═════ DATA PROVIDED ═════
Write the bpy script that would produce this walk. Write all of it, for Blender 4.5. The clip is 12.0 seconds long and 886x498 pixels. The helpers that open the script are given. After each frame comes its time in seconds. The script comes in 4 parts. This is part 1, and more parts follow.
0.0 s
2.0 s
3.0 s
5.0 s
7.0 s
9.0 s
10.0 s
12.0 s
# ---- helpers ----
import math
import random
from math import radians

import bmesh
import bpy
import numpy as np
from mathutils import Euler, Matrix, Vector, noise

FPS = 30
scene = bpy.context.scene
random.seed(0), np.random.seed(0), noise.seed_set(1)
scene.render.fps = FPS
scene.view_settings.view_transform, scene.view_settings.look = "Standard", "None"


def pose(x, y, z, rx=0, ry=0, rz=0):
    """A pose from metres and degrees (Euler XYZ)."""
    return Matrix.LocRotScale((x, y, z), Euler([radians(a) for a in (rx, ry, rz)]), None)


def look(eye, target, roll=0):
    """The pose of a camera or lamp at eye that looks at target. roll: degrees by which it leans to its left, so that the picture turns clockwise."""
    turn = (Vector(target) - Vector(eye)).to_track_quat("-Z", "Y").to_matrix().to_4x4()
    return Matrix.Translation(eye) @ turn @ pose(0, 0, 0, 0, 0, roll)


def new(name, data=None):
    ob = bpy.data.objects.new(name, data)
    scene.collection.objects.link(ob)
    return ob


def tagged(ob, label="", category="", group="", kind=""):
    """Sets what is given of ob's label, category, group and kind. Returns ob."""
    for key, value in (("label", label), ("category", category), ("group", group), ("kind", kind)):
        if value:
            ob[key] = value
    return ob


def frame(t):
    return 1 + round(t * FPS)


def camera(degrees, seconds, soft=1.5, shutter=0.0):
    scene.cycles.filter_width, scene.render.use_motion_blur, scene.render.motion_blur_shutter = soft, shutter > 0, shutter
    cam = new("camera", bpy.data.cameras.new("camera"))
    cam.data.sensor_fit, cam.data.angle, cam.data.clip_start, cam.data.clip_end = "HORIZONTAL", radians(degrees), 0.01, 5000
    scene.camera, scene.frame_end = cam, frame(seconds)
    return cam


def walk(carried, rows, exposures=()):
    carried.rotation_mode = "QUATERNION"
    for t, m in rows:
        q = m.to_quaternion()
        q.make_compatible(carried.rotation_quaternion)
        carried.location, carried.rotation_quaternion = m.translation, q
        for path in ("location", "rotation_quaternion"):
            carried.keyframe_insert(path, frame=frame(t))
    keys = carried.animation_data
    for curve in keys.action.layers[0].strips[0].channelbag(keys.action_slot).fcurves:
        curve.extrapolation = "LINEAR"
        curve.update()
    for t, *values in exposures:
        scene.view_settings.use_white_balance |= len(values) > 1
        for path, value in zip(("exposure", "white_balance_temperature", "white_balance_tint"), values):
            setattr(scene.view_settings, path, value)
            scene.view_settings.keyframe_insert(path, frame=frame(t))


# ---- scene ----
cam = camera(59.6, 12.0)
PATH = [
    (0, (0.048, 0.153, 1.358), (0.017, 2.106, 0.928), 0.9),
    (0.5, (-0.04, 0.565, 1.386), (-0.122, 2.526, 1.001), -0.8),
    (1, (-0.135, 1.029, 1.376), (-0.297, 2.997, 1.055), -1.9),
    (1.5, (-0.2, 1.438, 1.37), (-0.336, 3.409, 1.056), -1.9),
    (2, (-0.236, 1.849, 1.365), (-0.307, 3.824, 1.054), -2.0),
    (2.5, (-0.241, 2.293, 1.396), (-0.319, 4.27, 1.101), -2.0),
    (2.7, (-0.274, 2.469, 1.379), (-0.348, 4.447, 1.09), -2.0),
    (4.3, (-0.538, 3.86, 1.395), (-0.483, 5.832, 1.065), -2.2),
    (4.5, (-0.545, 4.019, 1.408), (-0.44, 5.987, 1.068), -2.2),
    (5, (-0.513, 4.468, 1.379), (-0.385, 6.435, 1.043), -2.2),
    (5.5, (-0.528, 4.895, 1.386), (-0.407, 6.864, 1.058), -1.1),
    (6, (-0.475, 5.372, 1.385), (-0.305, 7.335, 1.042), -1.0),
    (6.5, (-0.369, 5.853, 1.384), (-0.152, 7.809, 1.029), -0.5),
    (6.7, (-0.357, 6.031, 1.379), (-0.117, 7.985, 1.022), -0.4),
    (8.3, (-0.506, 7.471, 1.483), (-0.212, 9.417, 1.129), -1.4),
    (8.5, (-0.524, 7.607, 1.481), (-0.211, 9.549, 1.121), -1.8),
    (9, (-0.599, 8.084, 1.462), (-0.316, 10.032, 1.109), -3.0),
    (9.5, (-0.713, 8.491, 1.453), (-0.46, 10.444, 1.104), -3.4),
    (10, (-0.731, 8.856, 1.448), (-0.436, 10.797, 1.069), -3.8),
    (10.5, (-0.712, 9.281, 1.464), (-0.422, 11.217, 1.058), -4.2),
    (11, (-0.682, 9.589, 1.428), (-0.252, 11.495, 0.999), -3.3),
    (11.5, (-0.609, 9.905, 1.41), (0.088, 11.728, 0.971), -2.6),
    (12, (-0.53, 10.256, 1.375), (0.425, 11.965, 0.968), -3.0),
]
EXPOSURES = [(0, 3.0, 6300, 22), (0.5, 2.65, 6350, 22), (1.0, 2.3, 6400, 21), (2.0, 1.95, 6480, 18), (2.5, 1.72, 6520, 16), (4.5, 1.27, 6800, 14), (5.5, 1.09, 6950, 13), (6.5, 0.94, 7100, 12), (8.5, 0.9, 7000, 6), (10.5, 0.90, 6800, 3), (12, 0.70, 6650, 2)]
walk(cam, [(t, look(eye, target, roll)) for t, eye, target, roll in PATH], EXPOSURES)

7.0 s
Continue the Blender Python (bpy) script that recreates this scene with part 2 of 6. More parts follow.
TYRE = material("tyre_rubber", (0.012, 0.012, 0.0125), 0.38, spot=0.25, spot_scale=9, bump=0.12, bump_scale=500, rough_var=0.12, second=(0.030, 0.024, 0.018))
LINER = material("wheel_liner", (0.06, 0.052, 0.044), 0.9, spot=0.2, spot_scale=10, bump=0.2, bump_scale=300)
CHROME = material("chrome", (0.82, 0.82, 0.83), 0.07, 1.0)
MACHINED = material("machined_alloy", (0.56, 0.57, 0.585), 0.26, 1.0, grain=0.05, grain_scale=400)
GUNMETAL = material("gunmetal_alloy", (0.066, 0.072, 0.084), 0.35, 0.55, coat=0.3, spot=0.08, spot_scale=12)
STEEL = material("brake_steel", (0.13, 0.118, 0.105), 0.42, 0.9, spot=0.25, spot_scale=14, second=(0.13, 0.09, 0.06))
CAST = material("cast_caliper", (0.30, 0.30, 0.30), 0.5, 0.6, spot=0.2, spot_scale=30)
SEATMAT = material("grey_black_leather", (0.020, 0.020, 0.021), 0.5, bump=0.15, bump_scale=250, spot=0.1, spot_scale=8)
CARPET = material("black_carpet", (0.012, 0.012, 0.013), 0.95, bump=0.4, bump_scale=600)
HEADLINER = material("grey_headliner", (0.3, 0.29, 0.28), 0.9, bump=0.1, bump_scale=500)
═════
(GIVEN EXERCISE) Copy each line of the listing in which the word "shutter" can be found.

(TASK OUTPUT)
def camera(degrees, seconds, soft=1.5, shutter=0.0):
    scene.cycles.filter_width, scene.render.use_motion_blur, scene.render.motion_blur_shutter = soft, shutter > 0, shutter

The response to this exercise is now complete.